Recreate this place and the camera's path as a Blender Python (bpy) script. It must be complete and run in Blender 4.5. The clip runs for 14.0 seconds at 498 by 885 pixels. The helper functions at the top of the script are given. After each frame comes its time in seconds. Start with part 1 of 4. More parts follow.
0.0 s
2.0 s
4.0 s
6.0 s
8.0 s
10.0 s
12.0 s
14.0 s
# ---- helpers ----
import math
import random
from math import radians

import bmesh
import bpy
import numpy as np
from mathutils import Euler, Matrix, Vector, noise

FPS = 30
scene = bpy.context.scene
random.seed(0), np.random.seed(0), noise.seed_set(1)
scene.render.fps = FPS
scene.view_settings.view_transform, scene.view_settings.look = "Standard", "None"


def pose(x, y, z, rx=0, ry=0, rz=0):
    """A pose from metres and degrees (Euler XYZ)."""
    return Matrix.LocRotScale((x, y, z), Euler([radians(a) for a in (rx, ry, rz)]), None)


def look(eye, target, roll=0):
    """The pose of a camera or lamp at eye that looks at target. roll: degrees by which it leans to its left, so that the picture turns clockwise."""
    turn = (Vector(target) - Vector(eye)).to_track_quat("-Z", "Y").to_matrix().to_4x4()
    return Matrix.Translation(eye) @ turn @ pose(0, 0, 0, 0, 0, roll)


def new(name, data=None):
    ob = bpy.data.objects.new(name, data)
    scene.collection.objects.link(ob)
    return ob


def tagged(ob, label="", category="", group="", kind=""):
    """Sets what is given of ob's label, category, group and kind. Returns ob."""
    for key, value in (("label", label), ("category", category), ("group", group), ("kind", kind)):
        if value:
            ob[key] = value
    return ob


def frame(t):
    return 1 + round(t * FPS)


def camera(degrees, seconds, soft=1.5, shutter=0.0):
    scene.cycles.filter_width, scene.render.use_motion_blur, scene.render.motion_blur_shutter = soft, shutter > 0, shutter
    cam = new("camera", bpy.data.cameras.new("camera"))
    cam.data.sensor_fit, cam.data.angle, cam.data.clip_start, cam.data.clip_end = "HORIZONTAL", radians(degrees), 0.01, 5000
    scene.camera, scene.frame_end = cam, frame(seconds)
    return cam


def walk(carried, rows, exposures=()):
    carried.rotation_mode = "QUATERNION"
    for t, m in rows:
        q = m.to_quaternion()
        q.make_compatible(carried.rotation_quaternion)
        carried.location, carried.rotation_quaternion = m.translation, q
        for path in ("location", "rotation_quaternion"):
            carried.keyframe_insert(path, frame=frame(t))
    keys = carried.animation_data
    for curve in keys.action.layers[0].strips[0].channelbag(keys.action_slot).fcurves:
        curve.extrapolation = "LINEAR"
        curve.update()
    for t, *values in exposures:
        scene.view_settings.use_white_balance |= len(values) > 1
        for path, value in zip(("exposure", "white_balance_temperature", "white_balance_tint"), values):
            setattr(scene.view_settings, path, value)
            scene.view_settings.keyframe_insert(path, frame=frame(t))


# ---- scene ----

_Problem details_. Every line above needs to be retyped exactly.

_Task solution_.
Recreate this place and the camera's path as a Blender Python (bpy) script. It must be complete and run in Blender 4.5. The clip runs for 14.0 seconds at 498 by 885 pixels. The helper functions at the top of the script are given. After each frame comes its time in seconds. Start with part 1 of 4. More parts follow.
0.0 s
2.0 s
4.0 s
6.0 s
8.0 s
10.0 s
12.0 s
14.0 s
# ---- helpers ----
import math
import random
from math import radians

import bmesh
import bpy
import numpy as np
from mathutils import Euler, Matrix, Vector, noise

FPS = 30
scene = bpy.context.scene
random.seed(0), np.random.seed(0), noise.seed_set(1)
scene.render.fps = FPS
scene.view_settings.view_transform, scene.view_settings.look = "Standard", "None"


def pose(x, y, z, rx=0, ry=0, rz=0):
    """A pose from metres and degrees (Euler XYZ)."""
    return Matrix.LocRotScale((x, y, z), Euler([radians(a) for a in (rx, ry, rz)]), None)


def look(eye, target, roll=0):
    """The pose of a camera or lamp at eye that looks at target. roll: degrees by which it leans to its left, so that the picture turns clockwise."""
    turn = (Vector(target) - Vector(eye)).to_track_quat("-Z", "Y").to_matrix().to_4x4()
    return Matrix.Translation(eye) @ turn @ pose(0, 0, 0, 0, 0, roll)


def new(name, data=None):
    ob = bpy.data.objects.new(name, data)
    scene.collection.objects.link(ob)
    return ob


def tagged(ob, label="", category="", group="", kind=""):
    """Sets what is given of ob's label, category, group and kind. Returns ob."""
    for key, value in (("label", label), ("category", category), ("group", group), ("kind", kind)):
        if value:
            ob[key] = value
    return ob


def frame(t):
    return 1 + round(t * FPS)


def camera(degrees, seconds, soft=1.5, shutter=0.0):
    scene.cycles.filter_width, scene.render.use_motion_blur, scene.render.motion_blur_shutter = soft, shutter > 0, shutter
    cam = new("camera", bpy.data.cameras.new("camera"))
    cam.data.sensor_fit, cam.data.angle, cam.data.clip_start, cam.data.clip_end = "HORIZONTAL", radians(degrees), 0.01, 5000
    scene.camera, scene.frame_end = cam, frame(seconds)
    return cam


def walk(carried, rows, exposures=()):
    carried.rotation_mode = "QUATERNION"
    for t, m in rows:
        q = m.to_quaternion()
        q.make_compatible(carried.rotation_quaternion)
        carried.location, carried.rotation_quaternion = m.translation, q
        for path in ("location", "rotation_quaternion"):
            carried.keyframe_insert(path, frame=frame(t))
    keys = carried.animation_data
    for curve in keys.action.layers[0].strips[0].channelbag(keys.action_slot).fcurves:
        curve.extrapolation = "LINEAR"
        curve.update()
    for t, *values in exposures:
        scene.view_settings.use_white_balance |= len(values) > 1
        for path, value in zip(("exposure", "white_balance_temperature", "white_balance_tint"), values):
            setattr(scene.view_settings, path, value)
            scene.view_settings.keyframe_insert(path, frame=frame(t))


# ---- scene ----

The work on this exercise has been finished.